> **Set exercise**:
Set down each line of the data below exactly as it stands, dropping the pictures.

** START **

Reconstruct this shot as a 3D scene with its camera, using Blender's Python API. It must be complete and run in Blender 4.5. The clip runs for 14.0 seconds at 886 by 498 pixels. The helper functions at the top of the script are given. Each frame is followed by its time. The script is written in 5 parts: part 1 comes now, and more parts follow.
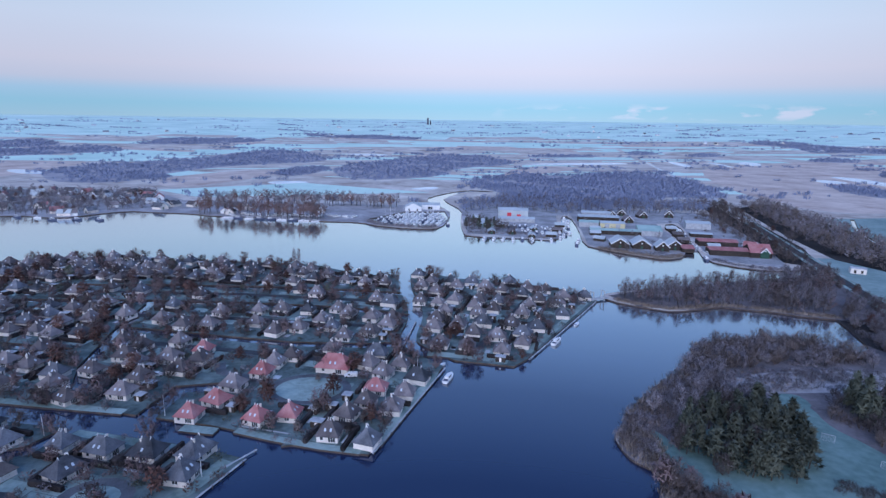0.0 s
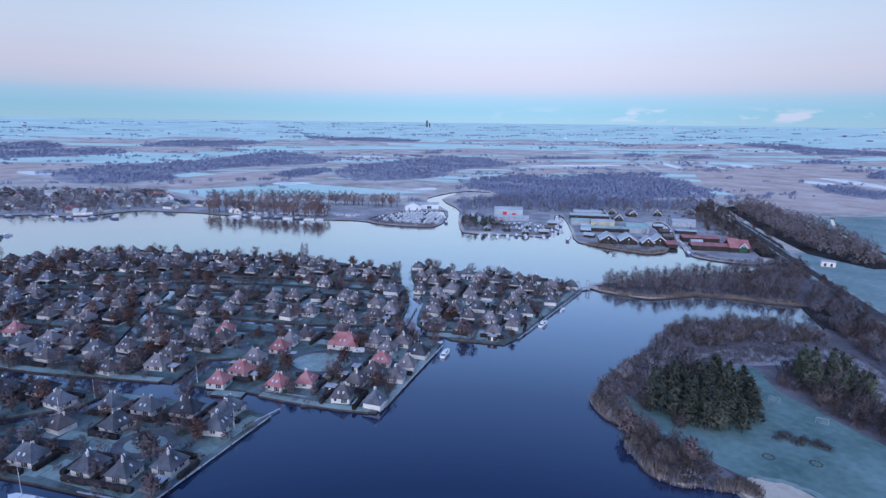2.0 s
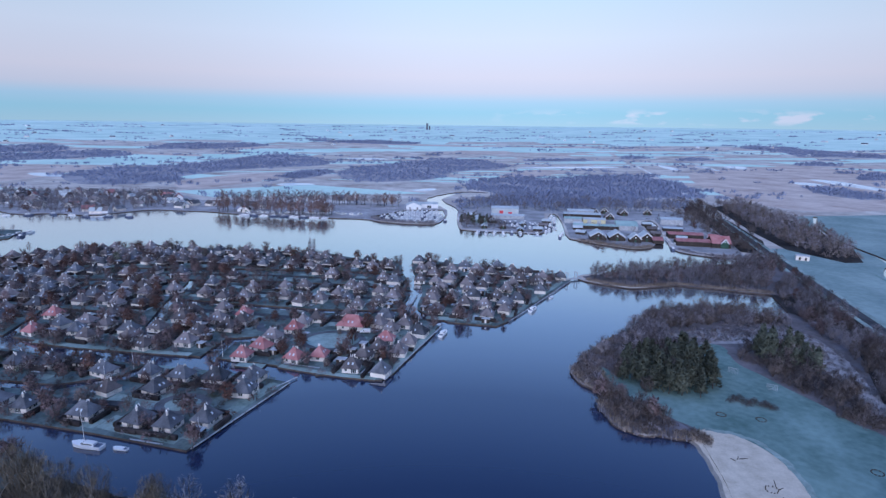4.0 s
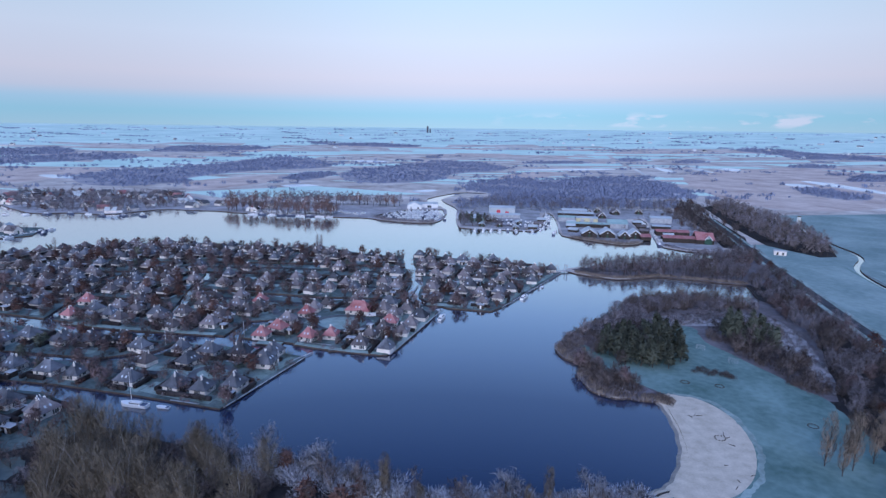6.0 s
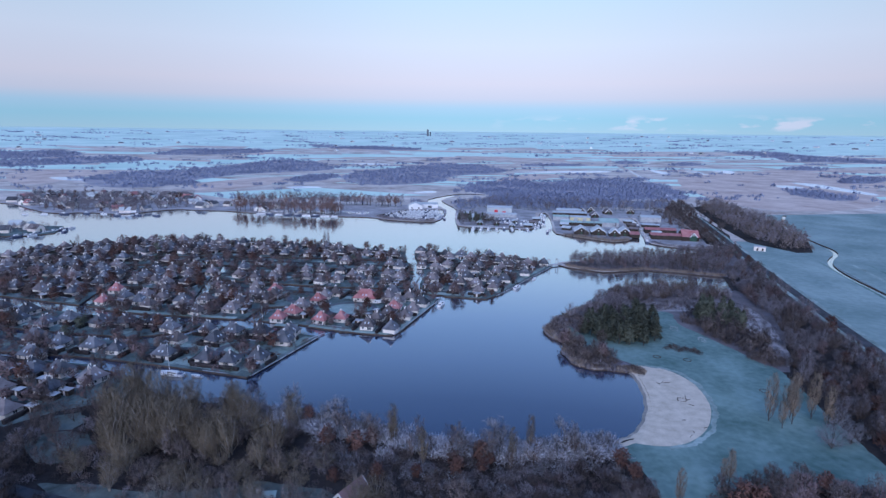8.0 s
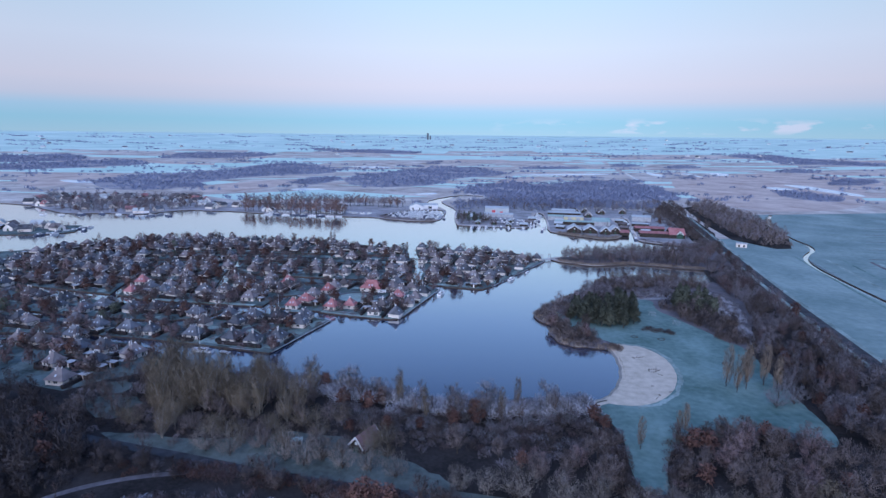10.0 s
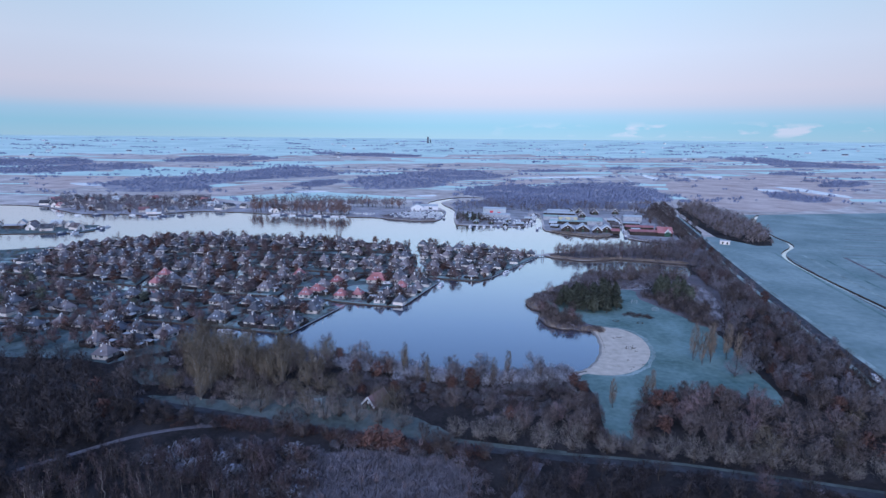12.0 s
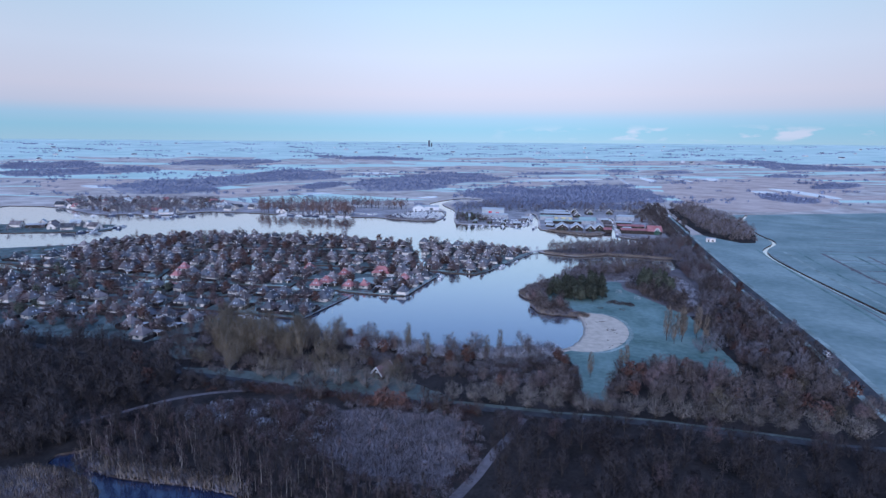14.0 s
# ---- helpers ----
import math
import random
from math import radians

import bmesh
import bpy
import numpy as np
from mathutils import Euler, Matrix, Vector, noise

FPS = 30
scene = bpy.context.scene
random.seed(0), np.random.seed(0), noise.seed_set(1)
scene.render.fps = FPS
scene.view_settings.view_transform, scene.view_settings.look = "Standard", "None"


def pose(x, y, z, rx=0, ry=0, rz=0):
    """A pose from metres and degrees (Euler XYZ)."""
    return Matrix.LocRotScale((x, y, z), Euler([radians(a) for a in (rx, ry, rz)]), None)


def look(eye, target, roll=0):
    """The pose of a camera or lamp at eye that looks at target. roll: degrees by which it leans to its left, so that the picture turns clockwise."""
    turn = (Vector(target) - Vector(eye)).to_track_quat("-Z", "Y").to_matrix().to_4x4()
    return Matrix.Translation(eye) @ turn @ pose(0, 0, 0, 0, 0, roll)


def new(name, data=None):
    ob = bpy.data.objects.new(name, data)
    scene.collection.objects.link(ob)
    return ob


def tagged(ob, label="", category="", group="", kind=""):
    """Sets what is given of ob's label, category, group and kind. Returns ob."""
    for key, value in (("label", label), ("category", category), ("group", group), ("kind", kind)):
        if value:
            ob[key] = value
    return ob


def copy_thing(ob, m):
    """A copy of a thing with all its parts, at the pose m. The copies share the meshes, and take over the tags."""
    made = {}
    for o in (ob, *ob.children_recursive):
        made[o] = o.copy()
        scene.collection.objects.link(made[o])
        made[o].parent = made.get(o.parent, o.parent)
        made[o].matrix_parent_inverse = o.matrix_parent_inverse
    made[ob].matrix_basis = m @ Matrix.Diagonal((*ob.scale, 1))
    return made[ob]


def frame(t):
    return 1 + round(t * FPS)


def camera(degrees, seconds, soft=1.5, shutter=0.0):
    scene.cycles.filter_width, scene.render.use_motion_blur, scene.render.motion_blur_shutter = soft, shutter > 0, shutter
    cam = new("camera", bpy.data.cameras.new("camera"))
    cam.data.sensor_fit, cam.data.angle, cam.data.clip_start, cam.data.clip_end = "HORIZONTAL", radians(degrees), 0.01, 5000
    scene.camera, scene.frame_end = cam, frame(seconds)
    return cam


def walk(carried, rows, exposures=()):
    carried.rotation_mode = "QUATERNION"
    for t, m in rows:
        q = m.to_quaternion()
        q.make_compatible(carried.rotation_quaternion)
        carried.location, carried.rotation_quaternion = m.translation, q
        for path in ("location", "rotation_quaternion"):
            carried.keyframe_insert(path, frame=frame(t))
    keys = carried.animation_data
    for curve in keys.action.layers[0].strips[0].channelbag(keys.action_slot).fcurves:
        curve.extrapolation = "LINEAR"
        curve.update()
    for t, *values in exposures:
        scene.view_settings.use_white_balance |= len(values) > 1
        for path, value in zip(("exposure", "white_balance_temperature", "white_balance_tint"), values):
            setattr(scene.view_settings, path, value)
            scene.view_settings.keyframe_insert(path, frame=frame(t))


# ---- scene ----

** END **

> **Answer to the problem**:
Reconstruct this shot as a 3D scene with its camera, using Blender's Python API. It must be complete and run in Blender 4.5. The clip runs for 14.0 seconds at 886 by 498 pixels. The helper functions at the top of the script are given. Each frame is followed by its time. The script is written in 5 parts: part 1 comes now, and more parts follow.
0.0 s
2.0 s
4.0 s
6.0 s
8.0 s
10.0 s
12.0 s
14.0 s
# ---- helpers ----
import math
import random
from math import radians

import bmesh
import bpy
import numpy as np
from mathutils import Euler, Matrix, Vector, noise

FPS = 30
scene = bpy.context.scene
random.seed(0), np.random.seed(0), noise.seed_set(1)
scene.render.fps = FPS
scene.view_settings.view_transform, scene.view_settings.look = "Standard", "None"


def pose(x, y, z, rx=0, ry=0, rz=0):
    """A pose from metres and degrees (Euler XYZ)."""
    return Matrix.LocRotScale((x, y, z), Euler([radians(a) for a in (rx, ry, rz)]), None)


def look(eye, target, roll=0):
    """The pose of a camera or lamp at eye that looks at target. roll: degrees by which it leans to its left, so that the picture turns clockwise."""
    turn = (Vector(target) - Vector(eye)).to_track_quat("-Z", "Y").to_matrix().to_4x4()
    return Matrix.Translation(eye) @ turn @ pose(0, 0, 0, 0, 0, roll)


def new(name, data=None):
    ob = bpy.data.objects.new(name, data)
    scene.collection.objects.link(ob)
    return ob


def tagged(ob, label="", category="", group="", kind=""):
    """Sets what is given of ob's label, category, group and kind. Returns ob."""
    for key, value in (("label", label), ("category", category), ("group", group), ("kind", kind)):
        if value:
            ob[key] = value
    return ob


def copy_thing(ob, m):
    """A copy of a thing with all its parts, at the pose m. The copies share the meshes, and take over the tags."""
    made = {}
    for o in (ob, *ob.children_recursive):
        made[o] = o.copy()
        scene.collection.objects.link(made[o])
        made[o].parent = made.get(o.parent, o.parent)
        made[o].matrix_parent_inverse = o.matrix_parent_inverse
    made[ob].matrix_basis = m @ Matrix.Diagonal((*ob.scale, 1))
    return made[ob]


def frame(t):
    return 1 + round(t * FPS)


def camera(degrees, seconds, soft=1.5, shutter=0.0):
    scene.cycles.filter_width, scene.render.use_motion_blur, scene.render.motion_blur_shutter = soft, shutter > 0, shutter
    cam = new("camera", bpy.data.cameras.new("camera"))
    cam.data.sensor_fit, cam.data.angle, cam.data.clip_start, cam.data.clip_end = "HORIZONTAL", radians(degrees), 0.01, 5000
    scene.camera, scene.frame_end = cam, frame(seconds)
    return cam


def walk(carried, rows, exposures=()):
    carried.rotation_mode = "QUATERNION"
    for t, m in rows:
        q = m.to_quaternion()
        q.make_compatible(carried.rotation_quaternion)
        carried.location, carried.rotation_quaternion = m.translation, q
        for path in ("location", "rotation_quaternion"):
            carried.keyframe_insert(path, frame=frame(t))
    keys = carried.animation_data
    for curve in keys.action.layers[0].strips[0].channelbag(keys.action_slot).fcurves:
        curve.extrapolation = "LINEAR"
        curve.update()
    for t, *values in exposures:
        scene.view_settings.use_white_balance |= len(values) > 1
        for path, value in zip(("exposure", "white_balance_temperature", "white_balance_tint"), values):
            setattr(scene.view_settings, path, value)
            scene.view_settings.keyframe_insert(path, frame=frame(t))


# ---- scene ----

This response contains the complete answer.